A adesão da Síria à Liga Árabe foi revogada depois que al-Assad ordenou uma repressão a mais uma tentativa de primavera árabe em março de 2011, o que levou potencias ocidentais a justificar uma intervenção militar contra o regime, que desde então matou quase meio milhão de pessoas e deslocou outras 23 milhões.

Alguns estados árabes pressionaram pelo fim do isolamento de al-Assad e saudaram a decisão, enquanto outros se opuseram à normalização total sem uma solução política para o conflito sírio e querem que haja condições para o retorno da Síria.

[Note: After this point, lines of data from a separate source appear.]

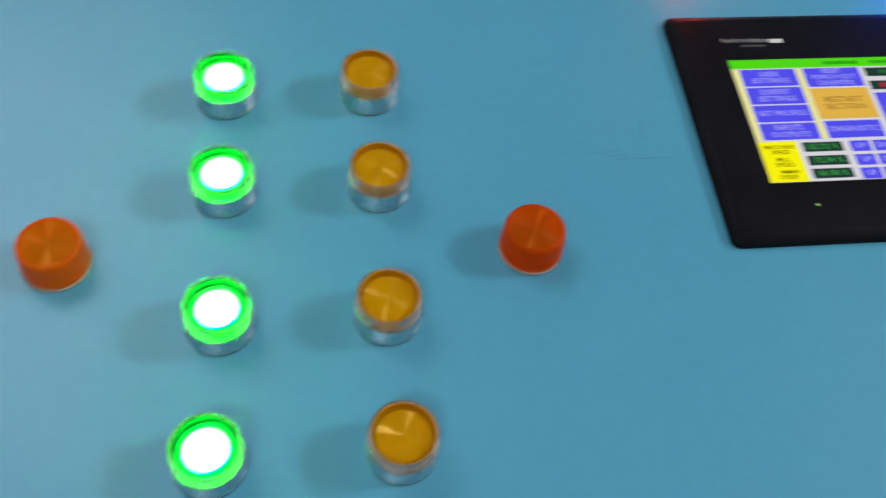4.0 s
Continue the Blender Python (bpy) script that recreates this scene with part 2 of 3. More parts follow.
# ---- the room and the desk ----
def room():
    for name, dims, mat in (
        ("floor", (-4.2, 5.6, -4.0, 4.0, FLOOR - 0.1, FLOOR), CONCRETE),
        ("ceiling", (-4.2, 5.6, -4.0, 4.0, CEILING, CEILING + 0.1), CEIL),
        ("wall_north", (-4.2, 5.6, 4.0, 4.15, FLOOR, CEILING), WALL),
        ("wall_south", (-4.2, 5.6, -4.15, -4.0, FLOOR, CEILING), WALL),
        ("wall_east", (5.6, 5.75, -4.15, 4.15, FLOOR, CEILING), WALL),
        ("wall_west", (-4.35, -4.2, -4.15, 4.15, FLOOR, CEILING), WALL),
    ):
        tagged(link_mesh(name, box(*dims), mat), kind="structure")
    for lx, ly, size, _ in LAMPS:
        fixture = thing("ceiling_light", lx / MM, ly / MM, CEILING / MM, "unseen square white ceiling light panel, added as a light source, switched on", "ceiling light", "ceiling lights")
        h = size / 2
        part("frame", box(-h - 0.03, h + 0.03, -h - 0.03, h + 0.03, -0.022, 0, 0.004), CEIL, fixture)
        part("diffuser", box(-h, h, -h, h, -0.028, -0.0225), TUBE_GLOW, fixture, "glowing opal diffuser")


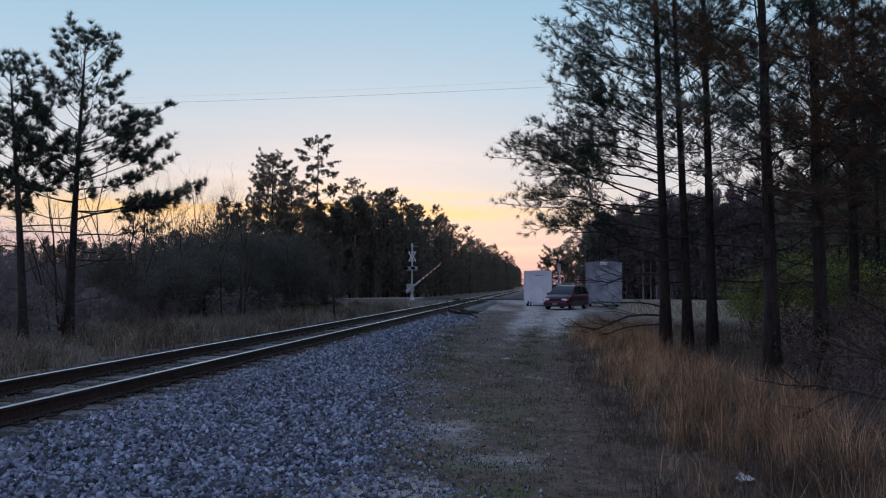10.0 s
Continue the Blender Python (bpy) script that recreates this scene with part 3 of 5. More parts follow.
def make_pine(label, at, height, r0, seed, crown=0.45, spread=3.0, limbs=26, needle=0.2, blade=0.012, burst=26, gap=0.2, lean=(0, 0), extra=(), dead=6, needles=None,
              taper_top=0.5, group="", name="pine_tree", up=0.35, brown=0.0, sides=8, split=True, tuft_gap=0.14, bare_inner=0.3, droop=0.25, plume=0.8, twig=0.36, thin=1.0, kink=0.03):
    """A pine: a tapered trunk, limbs in a spiral with side twigs, and needle bursts along the twigs' outer parts."""
    r = np.random.default_rng(seed)
    tree = thing(name, label, "pine tree", group, at=at)
    n = 10
    t = np.linspace(0, 1, n)
    wob = np.cumsum(r.normal(0, 0.012 * height / 10, (n, 2)), 0)
    trunk = np.stack([lean[0] * t**1.3 + wob[:, 0] * t, lean[1] * t**1.3 + wob[:, 1] * t, height * t - 0.15], -1)
    rad = r0 * (1 - 0.9 * t) * (1 + 0.45 * np.exp(-t * 30))
    rad[-1] = max(0.012, r0 * 0.06)
    wood = Geo().tube(trunk, rad, sides)
    if split:
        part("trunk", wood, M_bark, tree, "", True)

    def on_trunk(z):
        f = np.clip(z / height, 0, 1)
        return np.array([np.interp(f, t, trunk[:, k]) for k in range(3)]), np.interp(f, t, rad)

    C, D, B, BD, todo = [], [], [], [], []
    az = r.uniform(0, 6.28)
    for i in range(limbs):
        f = min(max(crown + (0.985 - crown) * (i + r.uniform(-0.3, 0.3)) / limbs, crown), 0.985)
        az += 2.4 + r.normal(0, 0.35)
        rel = (f - crown) / (1 - crown)
        ln = spread * (1 - rel) ** taper_top * r.uniform(0.65, 1.1) * (0.75 + 0.25 * min(1, rel * 6)) + 0.25
        todo.append((f * height, az, ln, ln * (up + 0.5 * rel + r.normal(0, 0.1)), True))
    for i in range(7):
        todo.append((height * r.uniform(0.93, 0.99), 0.9 * i, 0.34, 0.42, True))
    for z, a, ln, rise, *mode in extra:
        todo.append((z, radians(a), ln, rise, 0 if mode == [1] else 1))
    for i in range(dead):
        todo.append((height * r.uniform(0.12, crown + 0.1), r.uniform(0, 6.28), spread * r.uniform(0.25, 0.7), r.normal(0, 0.12) * spread, False))
    for z, a, ln, rise, live in todo:
        g = Geo() if split else wood
        s, rr = on_trunk(z)
        p = limb_path(s, a, ln, rise, r, droop if live else -0.1, 7, kink)
        m = len(p)
        rl = min(rr * 0.5, 0.008 + 0.009 * ln) * (thin if live else 1)
        g.tube(p, rl * np.linspace(1, 0.3, m), 5 if split else 3, False)
        tt = np.linspace(0, 1, m)
        k = max(3, int(ln / gap))
        rust = r.random() < brown
        for j in range(k):
            inner = bare_inner
            u = inner + (1 - inner) * (j + r.random()) / k
            b = np.array([np.interp(u, tt, p[:, q]) for q in range(3)])
            fwd = unit(p[-1] - p[0])
            sd = unit(np.cross(fwd, (0, 0, 1))) * (1 if j % 2 else -1)
            tl = (0.18 + twig * ln * (1.12 - u)) * r.uniform(0.55, 1.15)
            d = unit(fwd * 0.75 + sd * r.uniform(0.2, 1.0) + np.array([0, 0, r.uniform(-0.25, 0.5)]))
            e = b + d * tl + np.array([0, 0, 0.12 * tl])
            mid = (b + e) / 2 + r.normal(0, 0.05 * tl, 3) - np.array([0, 0, 0.08 * tl])
            w = max(0.004, rl * 0.3)
            if split or j % 3 == 0:
                g.tube([b, mid, e], [w, w * 0.8, 0.003], 3, False)
            ends = [(mid, e)]
            if tl > 0.4:
                for q in range(2):
                    e2 = mid + unit(d + r.normal(0, 0.55, 3)) * tl * r.uniform(0.35, 0.6)
                    if split:
                        g.tube([mid, e2], [w * 0.7, 0.003], 3, False)
                    ends.append((mid, e2))
            if live:
                tc, td = (B, BD) if rust else (C, D)
                for q0, q1 in ends:
                    q1 = np.asarray(q1)
                    c = max(1, int(np.linalg.norm(q1 - q0) / tuft_gap))
                    for q in range(c):
                        tc.append(q1 + (q0 - q1) * (q / (c + 0.5)) * 0.9)
                        td.append(unit(q1 - q0) + np.array([0, 0, 0.3]))
        if live:
            C.append(p[-1])
            D.append(unit(p[-1] - p[-2]))
        if split:
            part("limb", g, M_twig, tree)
    if not split:
        part("trunk", wood, M_bark, tree)
    if C:
        part("crown", Geo().tris(blades(np.array(C), np.array(D), needle, blade, burst, plume, r)), needles or M_needle, tree)
    if B:
        part("dead_crown", Geo().tris(blades(np.array(B), np.array(BD), needle, blade, burst, plume + 0.1, r)), M_brown, tree, "rust-brown dead needles")
    return tree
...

A Arábia Saudita, outrora fortemente influenciada pelos Estados Unidos, assumiu a liderança diplomática no mundo árabe no ano passado, restabelecendo os laços com o Irã, dando as boas-vindas à Síria de volta ao redil e mediando o conflito do Sudão.

O potencial restabelecimento dos laços entre Riad e Damasco marcaria o desenvolvimento mais significativo até agora nas ações dos estados árabes para normalizar os laços com al-Assad.

Visita inconveniente

A cúpula também contou com a presença do presidente ucraniano, Volodymyr Zelensky, que deseja obter apoio para a batalha de Kiev contra a Rússia. Zelenskyy acusou líderes árabes de ignorar os horrores da guerra da Rússia em seu país.

A visita surpresa de Zelensky é uma oportunidade de se dirigir a líderes de uma região que tem estado muito menos unida em seu apoio a Kiev do que ocidentais.

Na verdade, não foi a Liga Árabe, mas a Arábia Saudita que teria feito o convite a Zelensky. Um representante da embaixada russa também participará da cúpula, de acordo com uma autoridade saudita.

Os Estados do Golfo tentaram permanecer neutros no conflito na Ucrânia, apesar da pressão ocidental sobre os produtores de petróleo do Golfo para ajudar a isolar a Rússia, também membro da Opep+.